Obligatory reporting of e-invoice statuses
Recipients of e-invoices will be required to notify the issuer either of the commercial acceptance or rejection of the invoice including the date, and of the full payment of the invoice and its date. Additionally, they may report:
(i) partial commercial acceptance or rejection of the invoice and its date
(ii) partial payment of the invoice with the amount paid and its date, or
(iii) the assignment of the invoice to a third party for collection or payment, including the assignee’s identity and the date of the assignment.
The information on the invoice statuses must be communicated within four calendar days, excluding weekends and national holidays. This reporting obligation will come into force three years after the publication of the royal decree for companies with an annual turnover exceeding six million euros, and four years for smaller companies. Until then, providing status information will remain voluntary.
Summary and outlook
With the requirements outlined in Law 18/2022 the Spanish authorities are taking a very similar approach to what we saw a few years ago with the Italian implementation of e-invoicing. With a central data exchange platform in the public e-invoicing platform, all invoices will need to be channelled through a government-run interface, giving the tax authorities first-hand access to relevant invoice data, which is a core driver for the European Commission’s ViDA (VAT in the Digital Age) initiative.
Yet the current draft law seems to be somewhat open regarding the actual data format to be exchanged and the technical data interface (except for the mandatory copy sent to the public e-invoicing platform). This differs from the more rigorous requirements that we saw with the KSeF system in Poland, for example.

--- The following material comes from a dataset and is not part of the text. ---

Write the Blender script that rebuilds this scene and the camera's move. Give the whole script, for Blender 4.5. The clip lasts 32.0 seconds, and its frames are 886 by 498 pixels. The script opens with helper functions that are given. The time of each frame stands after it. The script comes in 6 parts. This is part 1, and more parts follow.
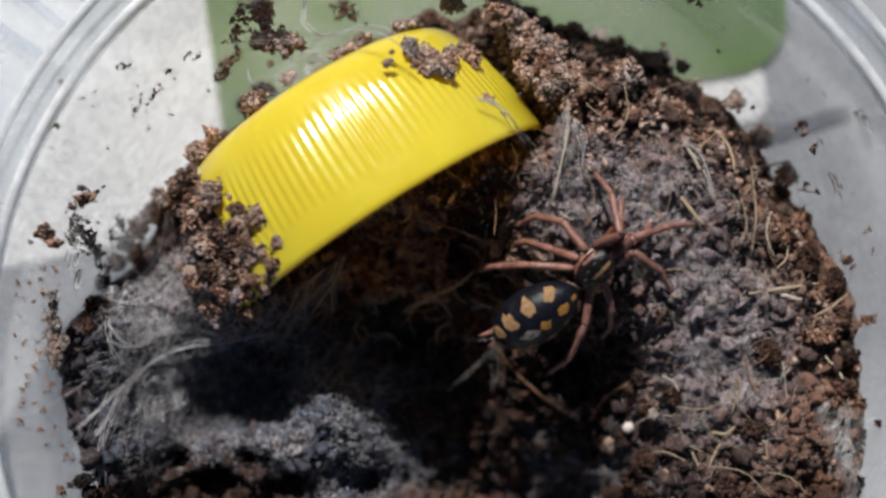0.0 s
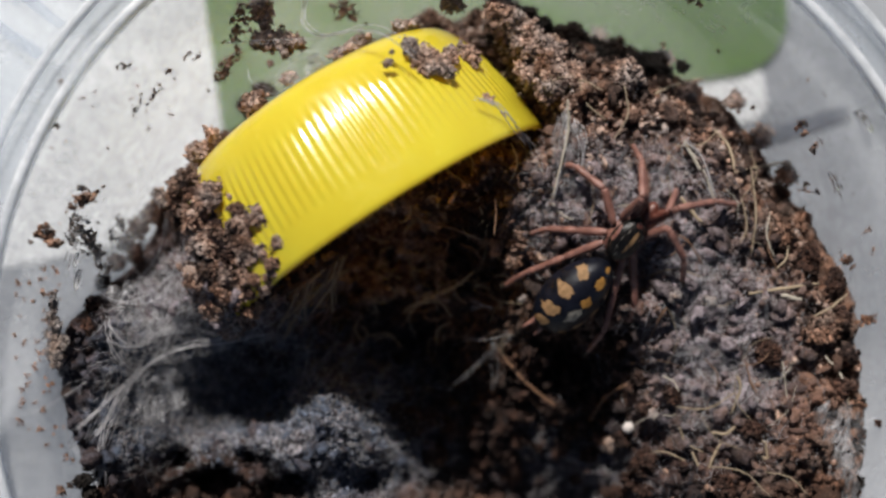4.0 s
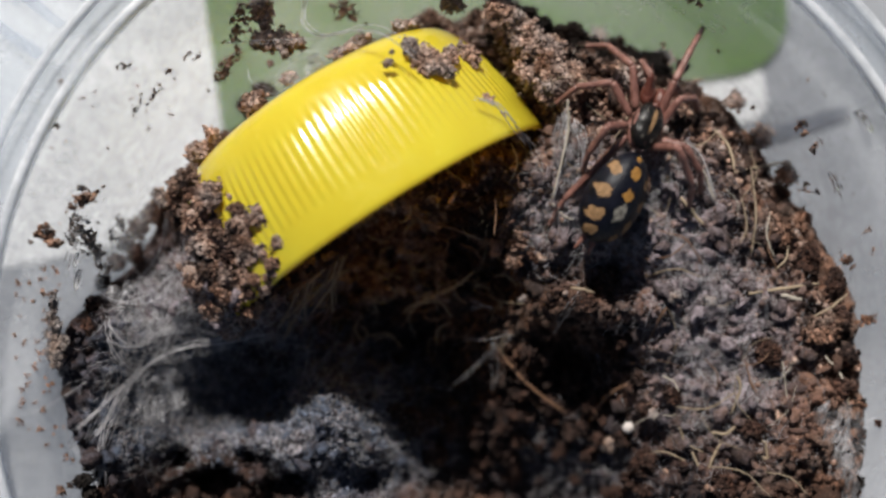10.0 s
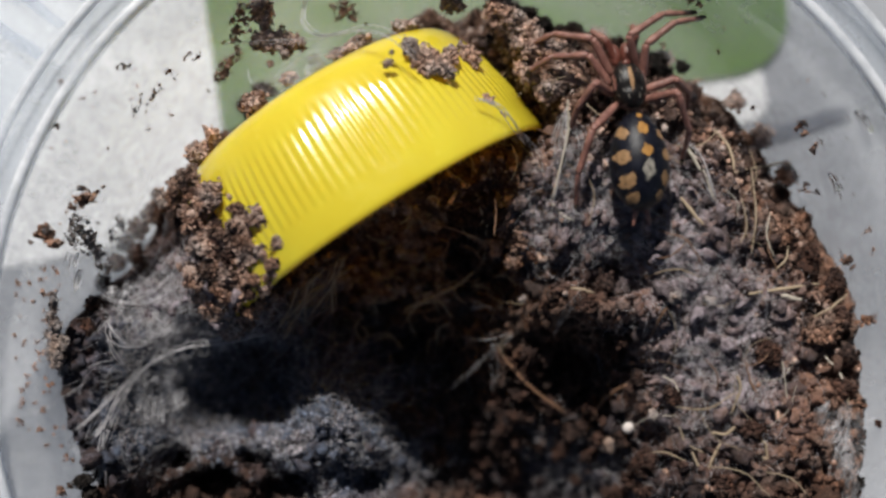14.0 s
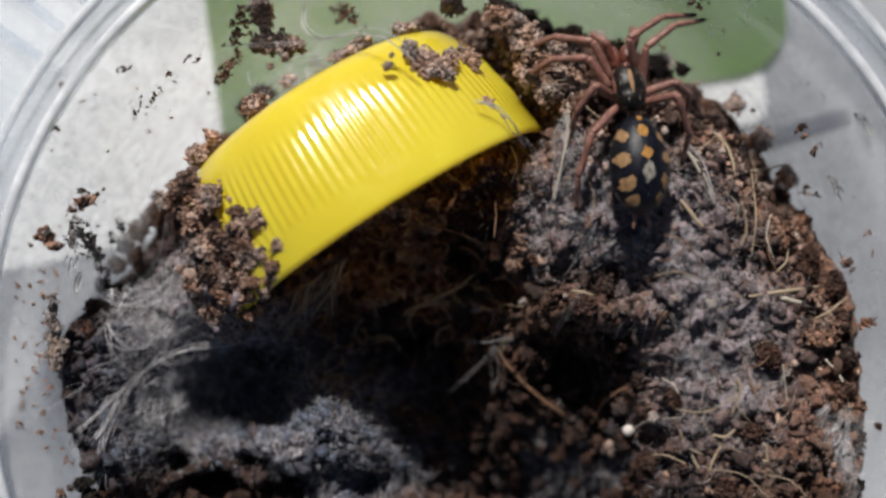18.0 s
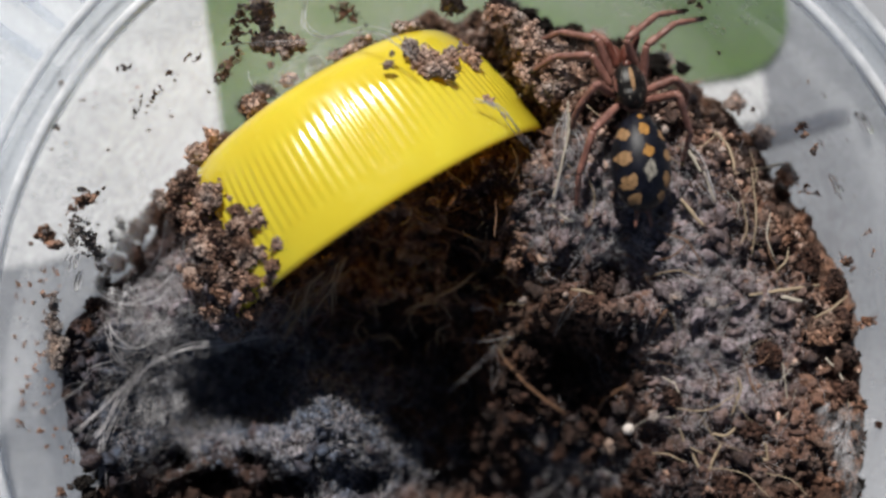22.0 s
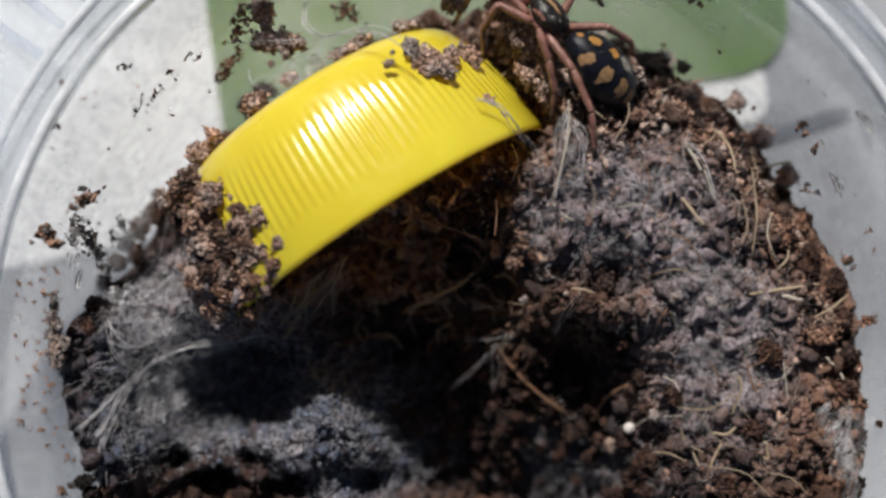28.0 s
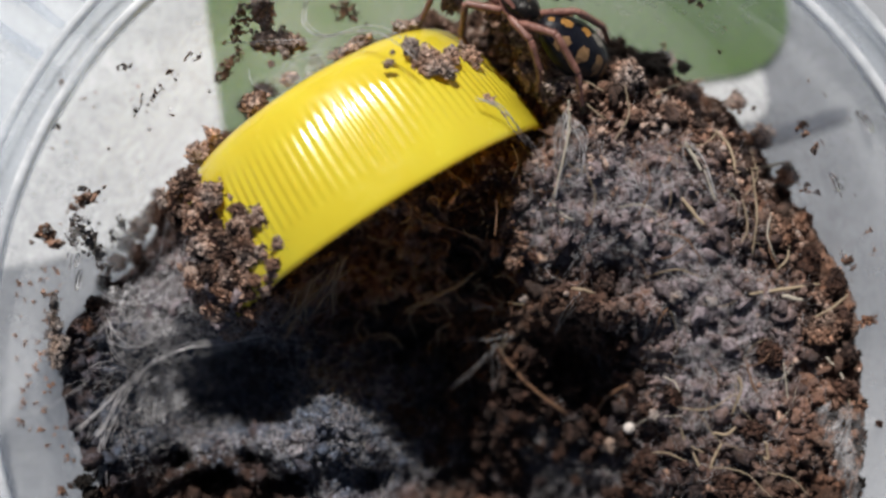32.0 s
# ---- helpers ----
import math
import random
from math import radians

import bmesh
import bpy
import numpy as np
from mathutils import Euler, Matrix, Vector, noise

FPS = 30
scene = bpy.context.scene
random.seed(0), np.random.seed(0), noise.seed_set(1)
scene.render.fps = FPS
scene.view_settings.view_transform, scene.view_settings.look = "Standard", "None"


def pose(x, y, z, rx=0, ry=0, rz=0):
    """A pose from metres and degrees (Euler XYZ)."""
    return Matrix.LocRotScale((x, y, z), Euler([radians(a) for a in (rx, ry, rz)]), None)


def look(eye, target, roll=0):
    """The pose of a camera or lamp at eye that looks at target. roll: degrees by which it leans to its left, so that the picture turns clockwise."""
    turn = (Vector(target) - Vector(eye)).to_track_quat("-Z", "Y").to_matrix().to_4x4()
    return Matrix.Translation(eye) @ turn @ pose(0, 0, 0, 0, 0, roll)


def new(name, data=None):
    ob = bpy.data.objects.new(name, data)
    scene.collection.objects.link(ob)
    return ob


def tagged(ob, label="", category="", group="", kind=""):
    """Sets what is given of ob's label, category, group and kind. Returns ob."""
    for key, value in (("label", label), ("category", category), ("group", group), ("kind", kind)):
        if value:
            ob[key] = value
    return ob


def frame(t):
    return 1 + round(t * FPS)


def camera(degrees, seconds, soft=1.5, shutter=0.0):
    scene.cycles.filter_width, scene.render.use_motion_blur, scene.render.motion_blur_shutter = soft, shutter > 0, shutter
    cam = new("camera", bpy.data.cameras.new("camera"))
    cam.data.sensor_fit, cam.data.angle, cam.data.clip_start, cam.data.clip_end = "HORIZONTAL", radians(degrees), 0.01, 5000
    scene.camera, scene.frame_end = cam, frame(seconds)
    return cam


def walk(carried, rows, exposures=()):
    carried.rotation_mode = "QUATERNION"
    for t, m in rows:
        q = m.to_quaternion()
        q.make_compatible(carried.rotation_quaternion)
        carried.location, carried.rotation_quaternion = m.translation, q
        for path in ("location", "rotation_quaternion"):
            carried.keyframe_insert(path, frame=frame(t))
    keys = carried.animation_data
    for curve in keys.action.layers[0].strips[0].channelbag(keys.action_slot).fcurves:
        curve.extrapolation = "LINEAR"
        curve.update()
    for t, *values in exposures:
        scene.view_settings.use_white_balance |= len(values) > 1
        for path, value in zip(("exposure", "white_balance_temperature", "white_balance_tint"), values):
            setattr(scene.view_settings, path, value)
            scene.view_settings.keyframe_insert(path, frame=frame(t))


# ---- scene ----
MM = 0.001
cam = camera(38.0, 32.0, soft=2.8)
cam.data.dof.use_dof, cam.data.dof.focus_distance, cam.data.dof.aperture_fstop = True, 0.0985, 15.0
walk(cam, [
    (0.0, pose(0, 0, 0.1025)),
    (13.0, pose(0, 0, 0.1025)),
    (14.5, pose(0, 0, 0.1025, 0.03)),
    (16.5, pose(0, 0, 0.1025, 0.126)),
    (21.4, pose(0, 0, 0.1025, 0.126)),
    (22.0, pose(0, 0, 0.1025, 0.07, 0.01)),
    (22.5, pose(0, 0, 0.1025, 0.0, 0.035)),
    (23.0, pose(0, 0, 0.1025, 0.0, 0.04)),
    (23.5, pose(0, 0, 0.1025, 0.06, 0.03)),
    (24.0, pose(0, 0, 0.1025, 0.0, 0.035)),
    (27.5, pose(0, 0, 0.1025, 0.025, 0.035)),
    (32.0, pose(0, 0, 0.1025, 0.025, 0.035)),
])

# ---- daylight: one sun from beyond the cup, and the sky
SUN_EL, SUN_AZ = radians(43.5), radians(-12.0)
world = bpy.data.worlds.new("sky")
scene.world = world
world.use_nodes = True
sky = world.node_tree.nodes.new("ShaderNodeTexSky")
sky.sky_type, sky.sun_disc, sky.sun_elevation, sky.sun_rotation = "NISHITA", False, SUN_EL, SUN_AZ
world.node_tree.links.new(sky.outputs[0], world.node_tree.nodes["Background"].inputs[0])
world.node_tree.nodes["Background"].inputs[1].default_value = 0.034
sun = new("sun", bpy.data.lights.new("sun", "SUN"))
sun.data.energy, sun.data.angle, sun.data.color = 5.2, radians(0.5), (1.0, 0.96, 0.9)
sun.matrix_world = look((0.3 * math.sin(SUN_AZ) * math.cos(SUN_EL), 0.3 * math.cos(SUN_AZ) * math.cos(SUN_EL), 0.3 * math.sin(SUN_EL)), (0, 0, 0))
scene.view_settings.exposure = 0.0


# ---- materials
def material(name, colour=(0.5, 0.5, 0.5), rough=0.6, metal=0.0, spec=0.5):
    m = bpy.data.materials.new(name)
    m.use_nodes = True
    b = m.node_tree.nodes["Principled BSDF"]
    b.inputs["Base Color"].default_value = (*colour, 1)
    b.inputs["Roughness"].default_value = rough
    b.inputs["Metallic"].default_value = metal
    b.inputs["Specular IOR Level"].default_value = spec
    return m, m.node_tree, b


def node(tree, kind, **inputs):
    n = tree.nodes.new(kind)
    for key, value in inputs.items():
        n.inputs[key.replace("_", " ")].default_value = value
    return n


def ramp(tree, source, *stops):
    n = tree.nodes.new("ShaderNodeValToRGB")
    while len(n.color_ramp.elements) < len(stops):
        n.color_ramp.elements.new(0.5)
    for e, (p, c) in zip(n.color_ramp.elements, stops):
        e.position, e.color = p, (*c, 1)
    tree.links.new(source, n.inputs[0])
    return n.outputs[0]


def mix(tree, fac, a, b, kind="MIX"):
    n = tree.nodes.new("ShaderNodeMix")
    n.data_type, n.blend_type = "RGBA", kind
    for socket, value in ((n.inputs[0], fac), (n.inputs[6], a), (n.inputs[7], b)):
        if isinstance(value, (int, float)):
            socket.default_value = value
        elif isinstance(value, tuple):
            socket.default_value = (*value, 1)
        else:
            tree.links.new(value, socket)
    return n.outputs[2]


def grain(tree, scale, detail=4.0, rough=0.6, coords=None):
    n = node(tree, "ShaderNodeTexNoise", Scale=scale, Detail=detail, Roughness=rough)
    if coords is None:
        coords = tree.nodes.new("ShaderNodeTexCoord").outputs["Object"]
    tree.links.new(coords, n.inputs["Vector"])
    return n.outputs["Fac"]


def relief(tree, bsdf, source, distance, strength=1.0):
    n = node(tree, "ShaderNodeBump", Strength=strength, Distance=distance)
    tree.links.new(source, n.inputs["Height"])
    tree.links.new(n.outputs[0], bsdf.inputs["Normal"])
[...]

All in all, the expected Spanish set-up, with its possibilities of private e-invoicing platforms, seems to be a good basis for allowing technological innovation to spring up on the Spanish market. But it remains to be seen whether the forced interoperability between platforms will actually lead to a broad market of solutions or whether the interoperability can only be confirmed in a small group of selected technologies.
The next months and years will show if the ongoing legislative process will address some of these weaknesses.